Zukin suggests there's a role for "authenticity," a topic that pervades the book and deserves a longer discussion than I can muster at this point:
Authenticity must be used to reshape the rights of ownership. Claiming authenticity can suggest a right to the city, a human right, that is cultivated by longtime residence, use, and habit,. Just as icons... derive their meaning from the rituals in which they are embedded, so do neighborhoods, buildings, and streets.
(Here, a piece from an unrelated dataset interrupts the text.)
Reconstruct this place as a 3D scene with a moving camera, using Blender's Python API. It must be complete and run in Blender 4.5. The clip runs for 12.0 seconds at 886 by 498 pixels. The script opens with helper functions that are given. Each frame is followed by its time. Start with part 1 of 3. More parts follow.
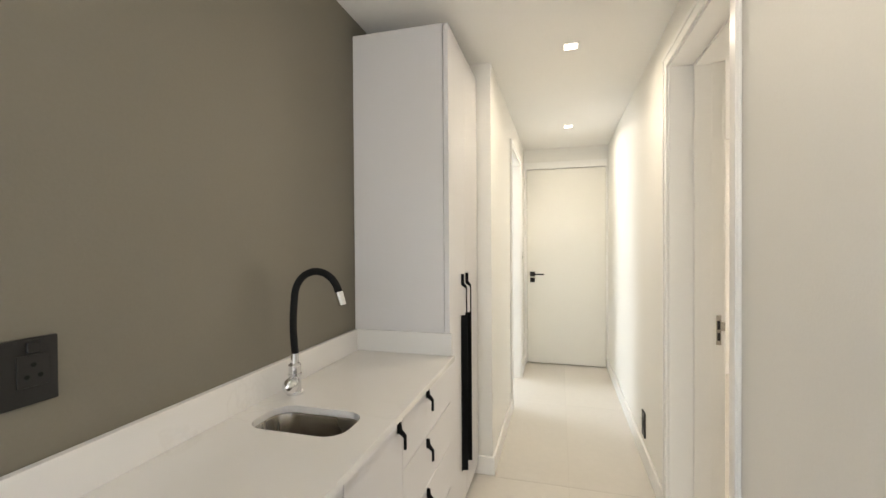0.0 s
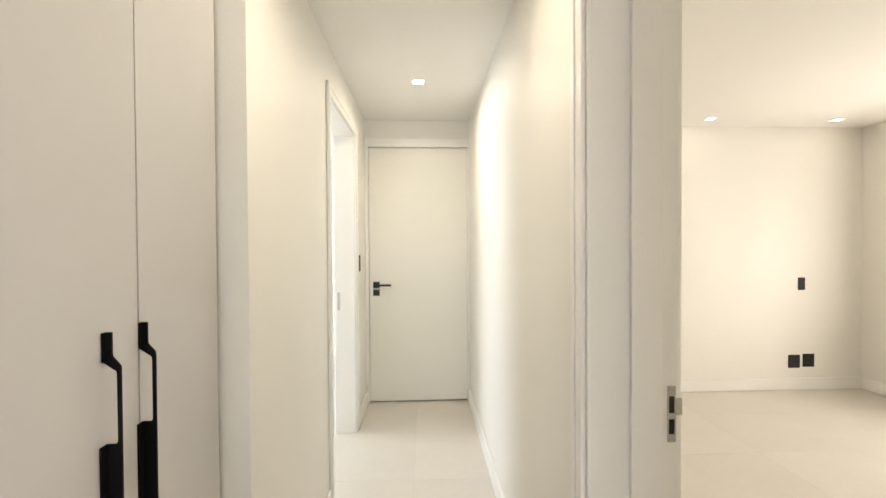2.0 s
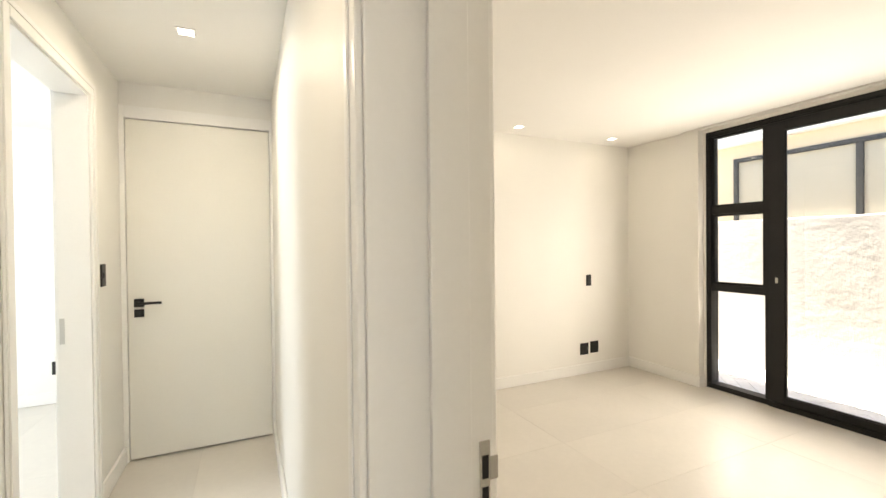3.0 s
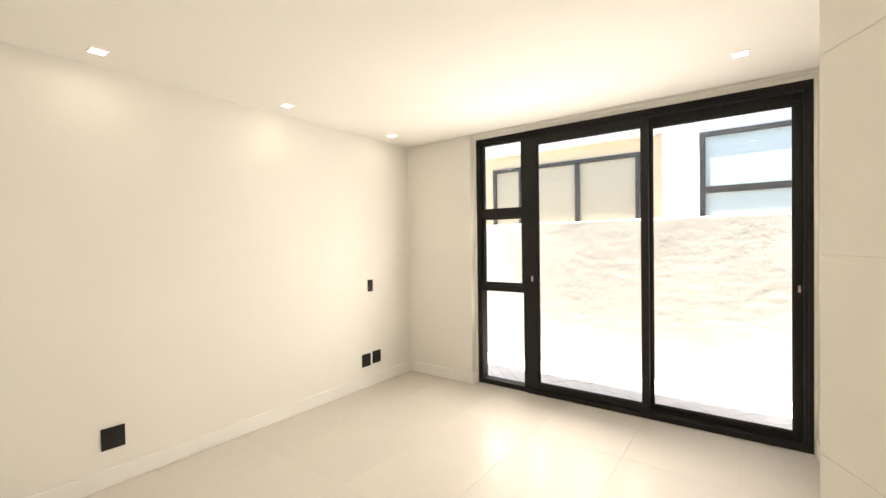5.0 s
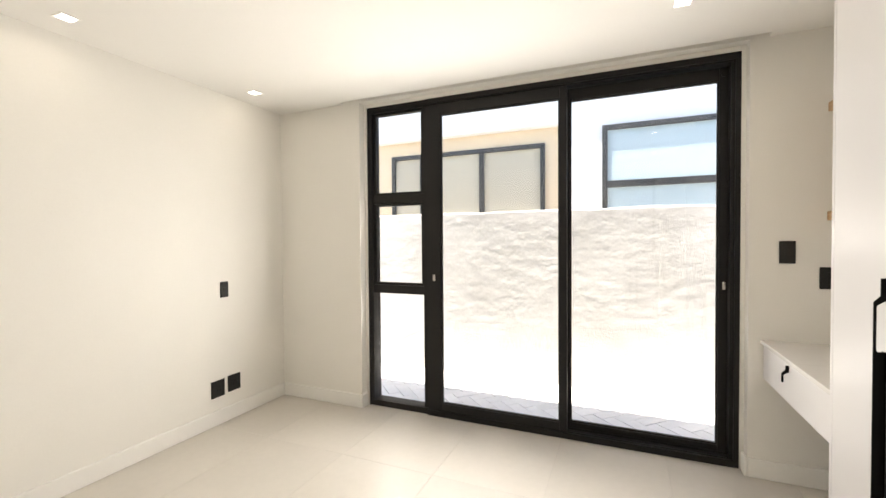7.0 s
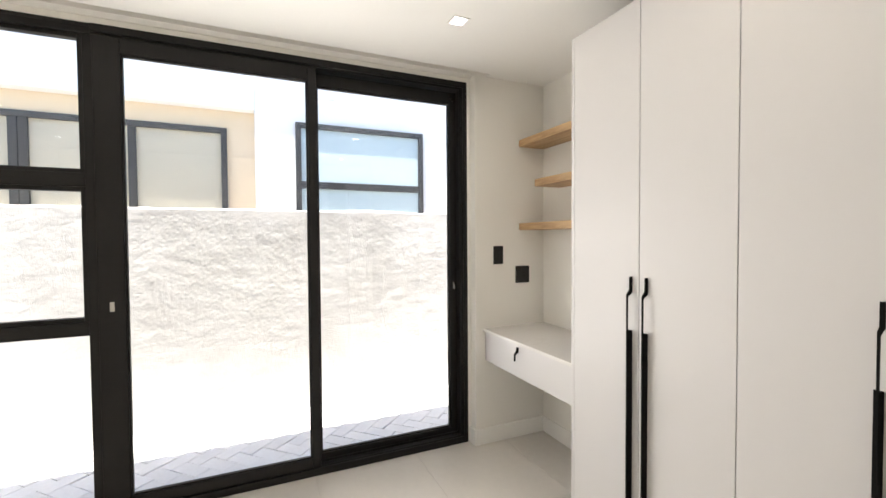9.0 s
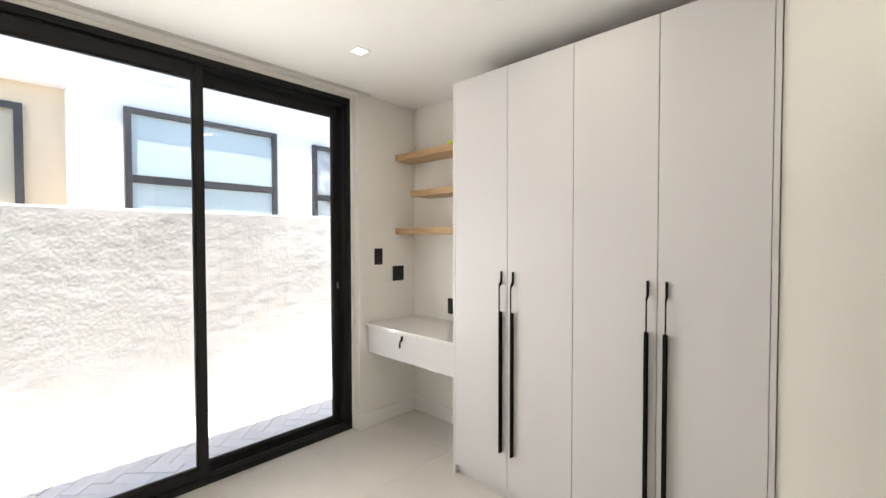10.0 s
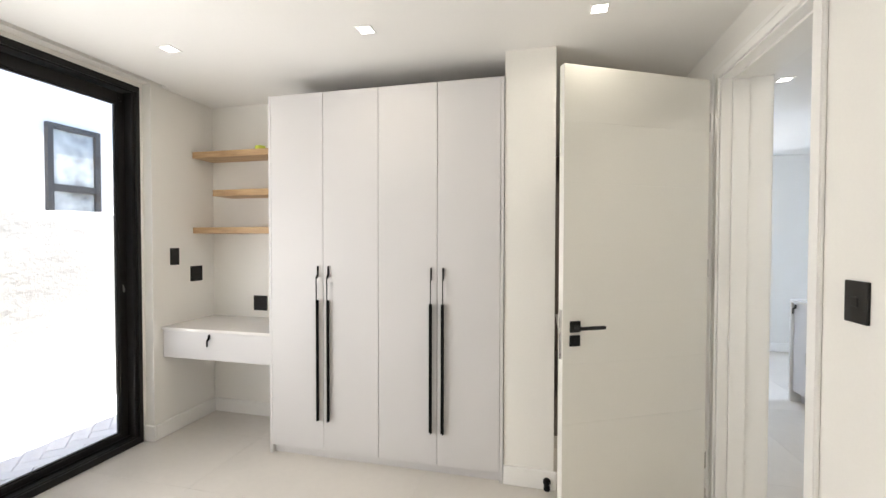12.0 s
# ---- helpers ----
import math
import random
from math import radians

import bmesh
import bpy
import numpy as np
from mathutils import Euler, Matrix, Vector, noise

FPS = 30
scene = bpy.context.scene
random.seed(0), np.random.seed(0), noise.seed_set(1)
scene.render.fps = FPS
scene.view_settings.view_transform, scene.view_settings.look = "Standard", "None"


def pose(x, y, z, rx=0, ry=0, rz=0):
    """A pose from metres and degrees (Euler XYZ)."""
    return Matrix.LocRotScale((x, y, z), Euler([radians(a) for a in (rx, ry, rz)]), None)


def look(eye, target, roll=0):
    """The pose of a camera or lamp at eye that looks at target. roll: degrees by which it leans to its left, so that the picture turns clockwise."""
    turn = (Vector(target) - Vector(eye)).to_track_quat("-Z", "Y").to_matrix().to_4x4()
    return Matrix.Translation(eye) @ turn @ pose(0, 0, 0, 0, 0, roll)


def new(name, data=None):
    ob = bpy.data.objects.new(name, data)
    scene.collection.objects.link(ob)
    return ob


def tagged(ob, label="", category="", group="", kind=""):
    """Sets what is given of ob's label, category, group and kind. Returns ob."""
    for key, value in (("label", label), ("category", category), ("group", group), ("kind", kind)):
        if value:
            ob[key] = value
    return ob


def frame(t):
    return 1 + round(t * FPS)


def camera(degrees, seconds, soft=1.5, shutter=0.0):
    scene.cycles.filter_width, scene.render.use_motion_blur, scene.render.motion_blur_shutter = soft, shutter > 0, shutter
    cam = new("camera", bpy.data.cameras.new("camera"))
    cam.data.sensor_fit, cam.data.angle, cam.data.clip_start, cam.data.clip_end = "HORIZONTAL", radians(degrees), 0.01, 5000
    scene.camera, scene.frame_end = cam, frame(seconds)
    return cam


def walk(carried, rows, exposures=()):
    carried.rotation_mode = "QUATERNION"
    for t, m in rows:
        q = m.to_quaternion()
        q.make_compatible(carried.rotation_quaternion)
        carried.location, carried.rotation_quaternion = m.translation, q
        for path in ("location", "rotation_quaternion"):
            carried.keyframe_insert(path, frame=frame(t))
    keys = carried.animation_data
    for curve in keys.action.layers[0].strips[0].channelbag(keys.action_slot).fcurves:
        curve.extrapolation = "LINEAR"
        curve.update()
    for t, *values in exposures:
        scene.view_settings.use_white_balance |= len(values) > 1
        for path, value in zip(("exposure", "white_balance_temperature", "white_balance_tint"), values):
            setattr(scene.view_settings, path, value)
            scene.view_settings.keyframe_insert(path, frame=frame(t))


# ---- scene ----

Maybe, but authenticity has been used on both sides of the Atlantic Yards fight. Proponents have claimed they deserve a piece of the pie after all their years in Brooklyn. Opponents can argue that they helped create the situation where it became cost-effective to finally build over the Vanderbilt Yard.
The parallels aren't direct, of course, but isn't it curious that entertainer and entrepreneur Jay-Z, a part-owner of the New Jersey Nets (whose prominence in news coverage far exceeds his tiny stake), is also reported (by the Post) to have a piece of the controversial Aqueduct Entertainment Group (AEG) deal for a video casino in Queens?
And isn't it curious that the Post, which has played up the role of consultant Darryl Greene (convicted of mail fraud) in the deal--now he's out--hasn't pointed out that Greene and Jay-Z are also part of the Atlantic Yards project?
New York Daily News columnist Mike Lupica on golf star Tiger Woods's tightly scripted apology:
There is no way of knowing how much of this was real and honest from Tiger Woods because there never is with celebrities in trouble, who will say anything, tell any lie, to get themselves out of trouble.
Sports economist Andrew Zimbalist, in the Boston Herald:
“It sounded completely genuine to me,” said Andrew Zimbalist, a sports economist at Smith College. “The content was open and candid. He said all the right things.